Retype everything from the line that contains "# ---- helpers" down to the line that contains "what is given", inclusive, without altering or adding anything.

## Start Available data

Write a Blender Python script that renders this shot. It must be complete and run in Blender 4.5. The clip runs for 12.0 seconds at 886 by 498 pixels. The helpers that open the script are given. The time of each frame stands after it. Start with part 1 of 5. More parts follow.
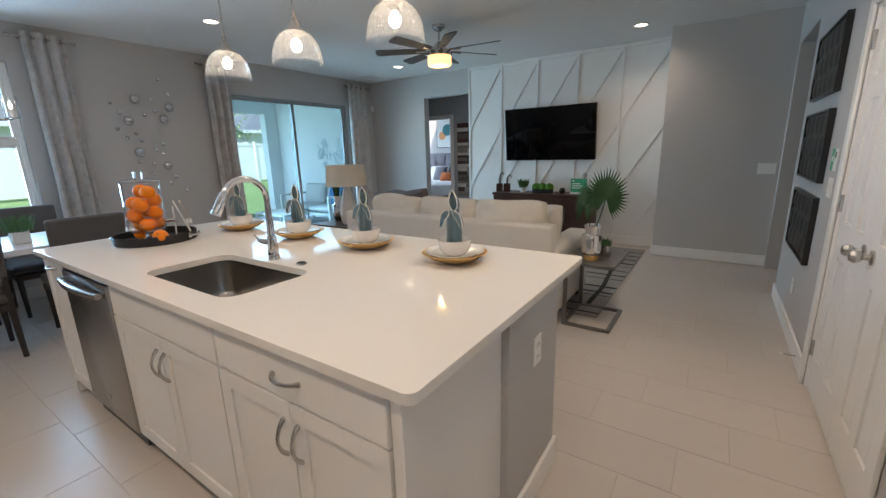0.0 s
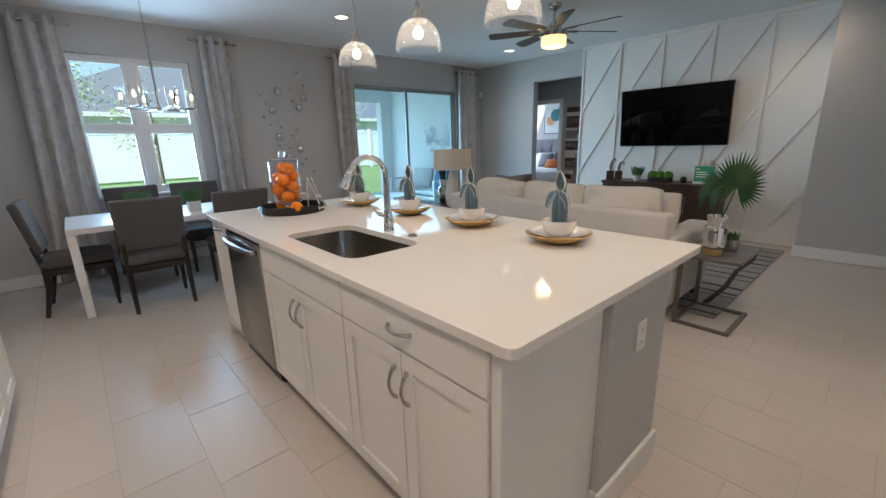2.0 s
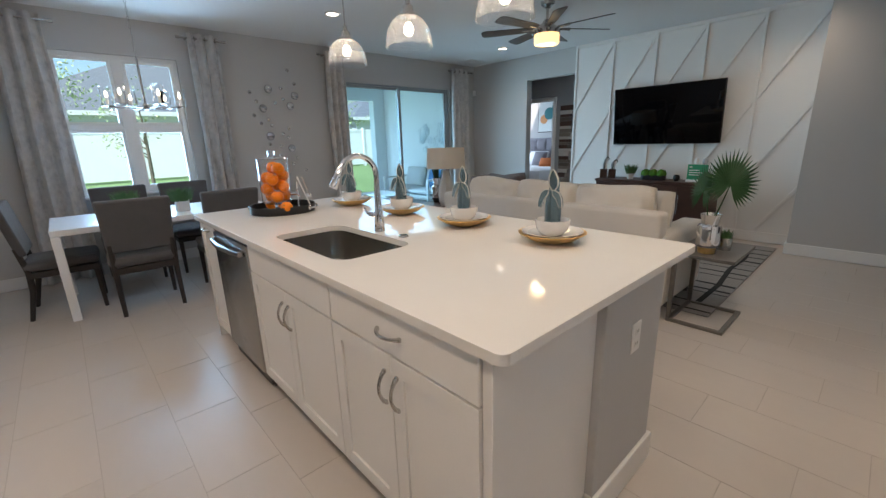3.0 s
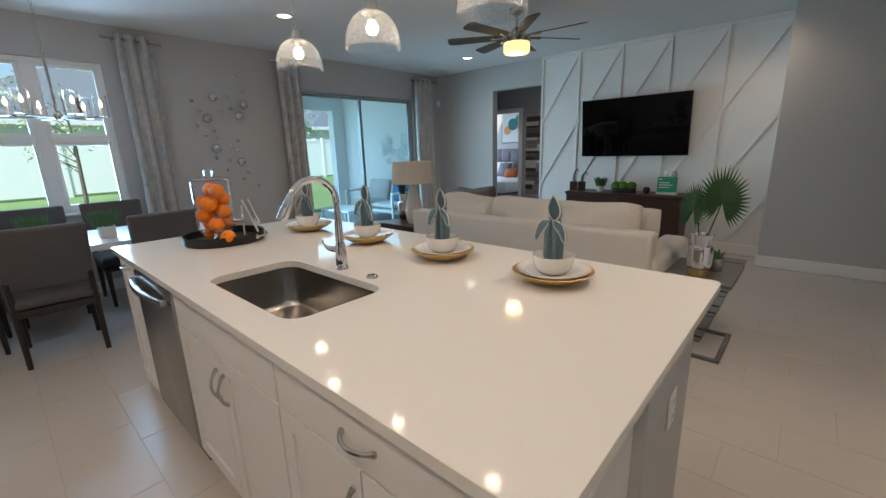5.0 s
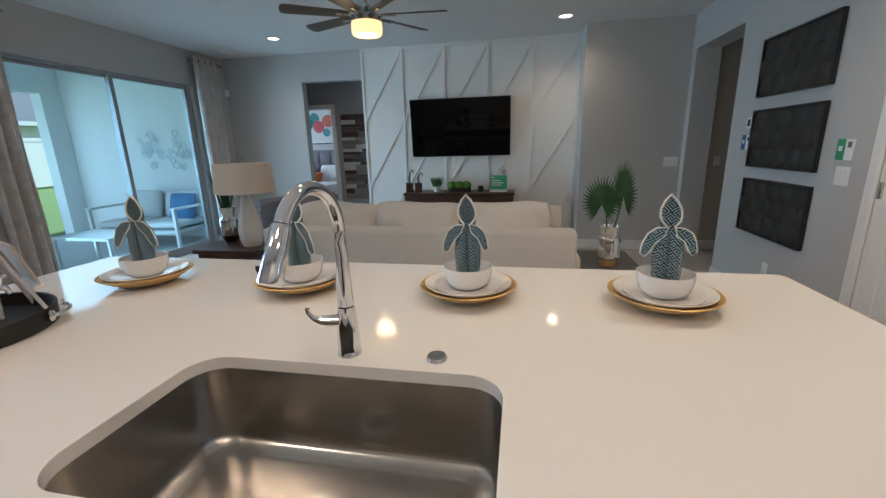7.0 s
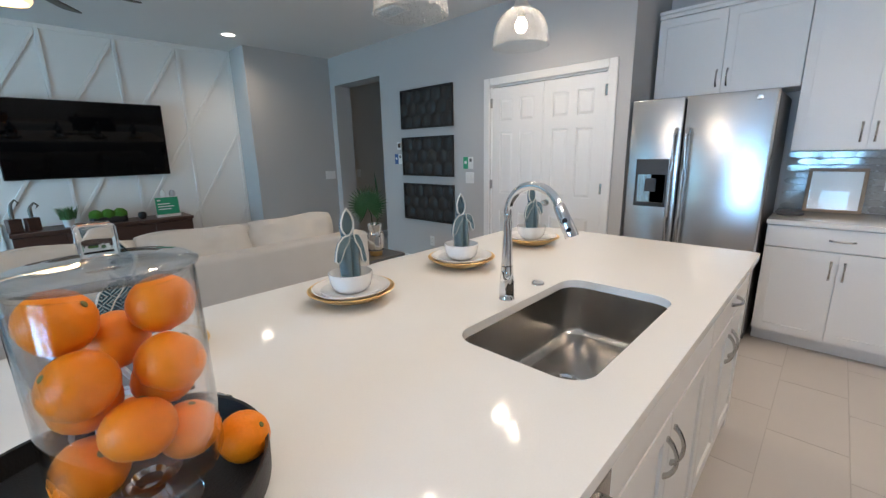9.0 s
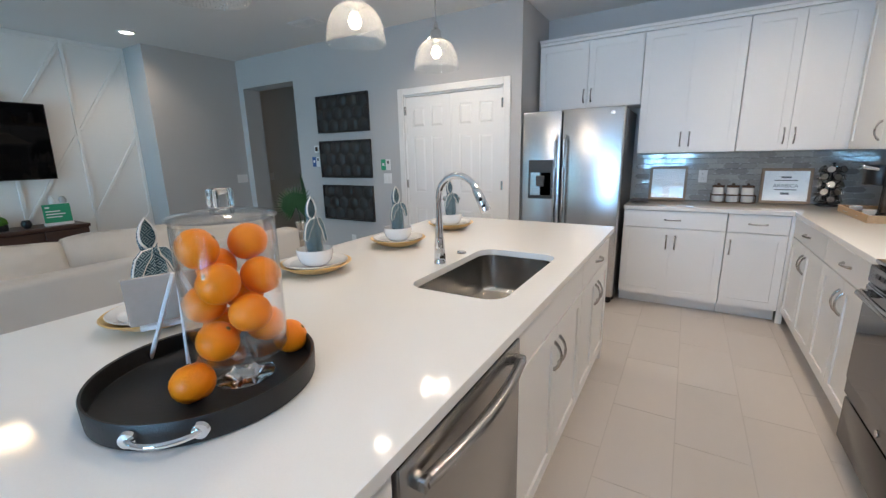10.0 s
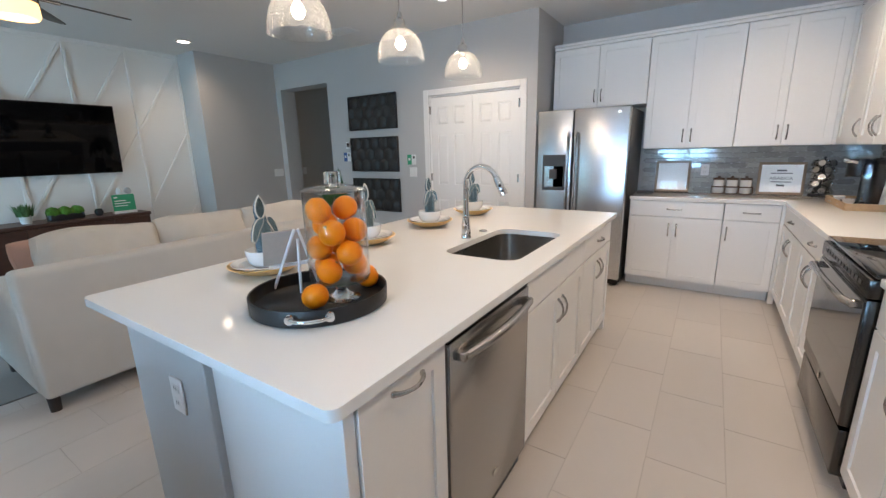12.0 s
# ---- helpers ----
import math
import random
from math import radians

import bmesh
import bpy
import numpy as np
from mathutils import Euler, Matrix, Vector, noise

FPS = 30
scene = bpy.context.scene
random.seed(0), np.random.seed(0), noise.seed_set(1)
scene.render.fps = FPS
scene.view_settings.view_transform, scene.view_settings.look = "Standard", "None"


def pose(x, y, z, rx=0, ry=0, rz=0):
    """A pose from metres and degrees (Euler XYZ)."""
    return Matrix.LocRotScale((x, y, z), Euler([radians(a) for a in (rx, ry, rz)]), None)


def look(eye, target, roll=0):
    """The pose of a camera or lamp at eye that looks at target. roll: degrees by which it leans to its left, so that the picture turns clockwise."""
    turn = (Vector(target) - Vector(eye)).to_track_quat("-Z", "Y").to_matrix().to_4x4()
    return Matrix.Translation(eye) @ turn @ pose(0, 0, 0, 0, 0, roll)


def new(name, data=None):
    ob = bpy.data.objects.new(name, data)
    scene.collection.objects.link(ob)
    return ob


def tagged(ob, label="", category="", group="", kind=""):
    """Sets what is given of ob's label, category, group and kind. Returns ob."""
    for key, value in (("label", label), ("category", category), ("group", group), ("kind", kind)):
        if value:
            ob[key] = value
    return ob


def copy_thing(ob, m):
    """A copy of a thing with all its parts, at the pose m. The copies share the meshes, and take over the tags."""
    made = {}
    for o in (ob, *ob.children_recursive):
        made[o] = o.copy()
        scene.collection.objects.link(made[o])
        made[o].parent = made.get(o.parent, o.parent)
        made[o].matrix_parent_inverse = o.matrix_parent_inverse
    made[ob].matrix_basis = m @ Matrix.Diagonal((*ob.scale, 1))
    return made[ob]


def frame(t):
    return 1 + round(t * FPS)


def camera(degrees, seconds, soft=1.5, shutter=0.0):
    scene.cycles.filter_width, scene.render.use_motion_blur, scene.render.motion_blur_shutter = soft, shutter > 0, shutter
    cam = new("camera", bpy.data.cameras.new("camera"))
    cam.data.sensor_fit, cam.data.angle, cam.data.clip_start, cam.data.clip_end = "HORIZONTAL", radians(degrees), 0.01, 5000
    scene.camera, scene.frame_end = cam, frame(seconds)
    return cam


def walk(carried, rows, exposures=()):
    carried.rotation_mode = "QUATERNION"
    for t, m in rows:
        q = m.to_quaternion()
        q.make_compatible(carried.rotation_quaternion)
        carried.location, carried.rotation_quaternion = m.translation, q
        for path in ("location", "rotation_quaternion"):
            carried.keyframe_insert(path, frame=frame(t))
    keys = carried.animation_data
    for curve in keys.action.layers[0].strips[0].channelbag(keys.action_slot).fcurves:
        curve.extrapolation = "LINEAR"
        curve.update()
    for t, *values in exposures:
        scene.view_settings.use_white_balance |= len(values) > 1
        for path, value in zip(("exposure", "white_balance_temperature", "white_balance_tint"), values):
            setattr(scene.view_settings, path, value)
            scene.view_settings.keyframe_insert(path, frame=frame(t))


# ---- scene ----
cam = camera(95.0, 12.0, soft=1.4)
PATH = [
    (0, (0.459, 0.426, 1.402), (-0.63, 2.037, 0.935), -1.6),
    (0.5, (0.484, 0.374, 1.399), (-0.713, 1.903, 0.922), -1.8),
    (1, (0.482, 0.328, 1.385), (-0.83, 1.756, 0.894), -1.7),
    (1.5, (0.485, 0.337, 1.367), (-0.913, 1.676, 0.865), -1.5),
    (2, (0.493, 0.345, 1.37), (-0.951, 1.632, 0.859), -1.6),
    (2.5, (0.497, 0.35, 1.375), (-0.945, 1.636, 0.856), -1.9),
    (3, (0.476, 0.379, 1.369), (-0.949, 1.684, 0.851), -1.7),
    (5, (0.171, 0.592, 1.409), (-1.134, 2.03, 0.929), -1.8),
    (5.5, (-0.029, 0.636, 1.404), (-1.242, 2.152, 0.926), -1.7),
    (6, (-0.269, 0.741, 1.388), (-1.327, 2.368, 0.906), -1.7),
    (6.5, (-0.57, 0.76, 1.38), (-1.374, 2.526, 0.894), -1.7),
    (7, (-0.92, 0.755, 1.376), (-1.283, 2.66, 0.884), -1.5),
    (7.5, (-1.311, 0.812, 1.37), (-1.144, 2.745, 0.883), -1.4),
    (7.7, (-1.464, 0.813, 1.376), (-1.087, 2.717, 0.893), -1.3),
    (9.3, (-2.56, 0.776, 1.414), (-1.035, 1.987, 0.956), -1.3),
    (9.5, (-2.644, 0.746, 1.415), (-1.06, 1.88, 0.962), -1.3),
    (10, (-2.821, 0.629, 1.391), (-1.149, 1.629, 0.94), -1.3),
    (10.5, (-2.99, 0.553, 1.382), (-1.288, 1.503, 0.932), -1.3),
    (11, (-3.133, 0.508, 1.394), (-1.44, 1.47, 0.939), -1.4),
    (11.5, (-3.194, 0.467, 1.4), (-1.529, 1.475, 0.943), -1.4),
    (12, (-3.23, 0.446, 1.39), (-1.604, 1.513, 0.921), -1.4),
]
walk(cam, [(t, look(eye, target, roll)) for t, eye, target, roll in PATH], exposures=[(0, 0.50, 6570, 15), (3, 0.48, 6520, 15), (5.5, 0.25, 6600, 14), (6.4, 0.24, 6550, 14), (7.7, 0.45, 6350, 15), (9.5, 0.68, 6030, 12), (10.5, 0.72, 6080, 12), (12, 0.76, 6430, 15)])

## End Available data

== Expected answer ==
# ---- helpers ----
import math
import random
from math import radians

import bmesh
import bpy
import numpy as np
from mathutils import Euler, Matrix, Vector, noise

FPS = 30
scene = bpy.context.scene
random.seed(0), np.random.seed(0), noise.seed_set(1)
scene.render.fps = FPS
scene.view_settings.view_transform, scene.view_settings.look = "Standard", "None"


def pose(x, y, z, rx=0, ry=0, rz=0):
    """A pose from metres and degrees (Euler XYZ)."""
    return Matrix.LocRotScale((x, y, z), Euler([radians(a) for a in (rx, ry, rz)]), None)


def look(eye, target, roll=0):
    """The pose of a camera or lamp at eye that looks at target. roll: degrees by which it leans to its left, so that the picture turns clockwise."""
    turn = (Vector(target) - Vector(eye)).to_track_quat("-Z", "Y").to_matrix().to_4x4()
    return Matrix.Translation(eye) @ turn @ pose(0, 0, 0, 0, 0, roll)


def new(name, data=None):
    ob = bpy.data.objects.new(name, data)
    scene.collection.objects.link(ob)
    return ob


def tagged(ob, label="", category="", group="", kind=""):
    """Sets what is given of ob's label, category, group and kind. Returns ob."""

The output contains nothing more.